- Born: 22 October 1947 (age 78)
- Education: PhD in art history
- Alma mater: Warsaw University of Technology: architecture, University of Warsaw: art history - PhD

= Eleonora Bergman =

Polish architecture historian

Eleonora Bergman (born 1947) is a Polish architectural historian who has worked on the preservation of Jewish heritage in Poland. She was director of the Jewish Historical Institute in Warsaw from 2007 to 2011.

==Biography==
Born into a Jewish family in Poland, Bergman studied architecture at the Warsaw University of Technology. She began her career at the Institute of Urban Planning and Architecture, and became increasingly interested in architectural history. She later researched architectural monuments in Poland for the Arts Institute of the Polish Academy of Sciences.

In 1991, she began work with the Jewish Historical Institute, documenting Jewish religious buildings and landmarks. Bergman received her PhD from the Institute of Art History of the University of Warsaw in 1997.

Bergman has published a number of articles and monographs. She has also published several books.

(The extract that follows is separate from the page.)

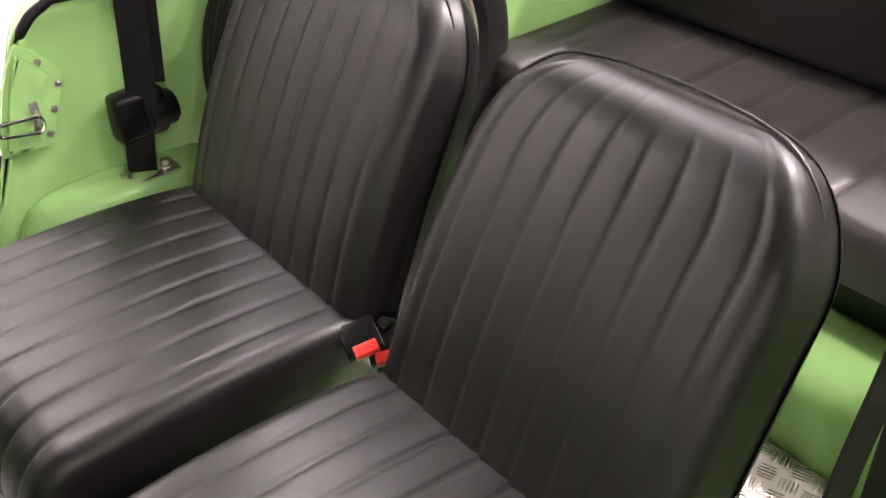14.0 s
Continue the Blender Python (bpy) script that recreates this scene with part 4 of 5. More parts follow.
def wheel_box(s):
    bm = bmesh.new()
    prism(bm, rounded([(-2.00, FZ - 0.02), (-2.92, FZ - 0.02), (-2.92, 0.86), (-2.02, 0.86)], [0.01, 0.01, 0.02, 0.06]), 0.03, frame_at((s * 0.56 if s > 0 else -0.59, 0, 0), (1, 0, 0), (0, 1, 0)), 0.02)
    part("wheel_box", bm, GREEN, car, "light green inner wheel box", 50)
    bm = bmesh.new()
    p = smooth_path([(0, y, z) for y, z in ((-1.93, 0.30), (-1.98, 0.46), (-2.05, 0.60), (-2.2, 0.66), (-2.55, 0.66), (-2.72, 0.58), (-2.80, 0.42))], 3)
    loft(bm, [[(s * x, q.y, q.z) for x in (0.738, 0.67, 0.602)] for q in p])
    loft(bm, [[(s * 0.602, q.y, q.z), (s * 0.601, q.y, lerp(q.z, 0.2, 0.5)), (s * 0.60, q.y, 0.2)] for q in p])
    part("rear_wheel_house", bm, CHASSIS, car, "dark rear wheel house", 40)
    bm = bmesh.new()
    rows = []
    for y, x0, dz in ((-1.30, 0.70, 0), (-2.0, 0.70, 0), (-2.09, 0.66, 0.004), (-2.16, 0.585, 0.008), (-2.24, 0.58, 0.006), (-2.92, 0.565, 0.0)):
        rows.append([(s * (SX - 0.008), y, 0.852), (s * (SX - 0.03), y, 0.862), (s * (x0 + 0.02), y, 0.864 + dz), (s * x0, y, 0.858 + dz), (s * (x0 - 0.006), y, 0.83)])
    loft(bm, rows)
    part("side_ledge", bm, GREEN, car, "", 60, 1, 0.004)
    bm = bmesh.new()
    tube(bm, [(s * (SX - 0.022), -1.47, 0.866), (s * (SX - 0.022), -2.9, 0.872)], 0.0055, 8)
    part("ledge_seal", bm, RUBBER, car, "black rubber seal along the ledge")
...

She serves as a member of the council of the Auschwitz-Birkenau Foundation.

==Selected publications==
- Zachowane synagogi i domy modlitwy w Polsce: katalog (1996), with Jan Jagielski
- Nurt mauretański w architekturze synagog Europy Środkowo-Wschodniej w XIX i na początku XX wieku (2004)
- Nie masz bóżnicy powszechnej. Synagogi i domy modlitwy w Warszawie od końca XVIII do początku XXI wieku (2007)

==Awards and honours==
In 2012, she was awarded the French Legion of Honour.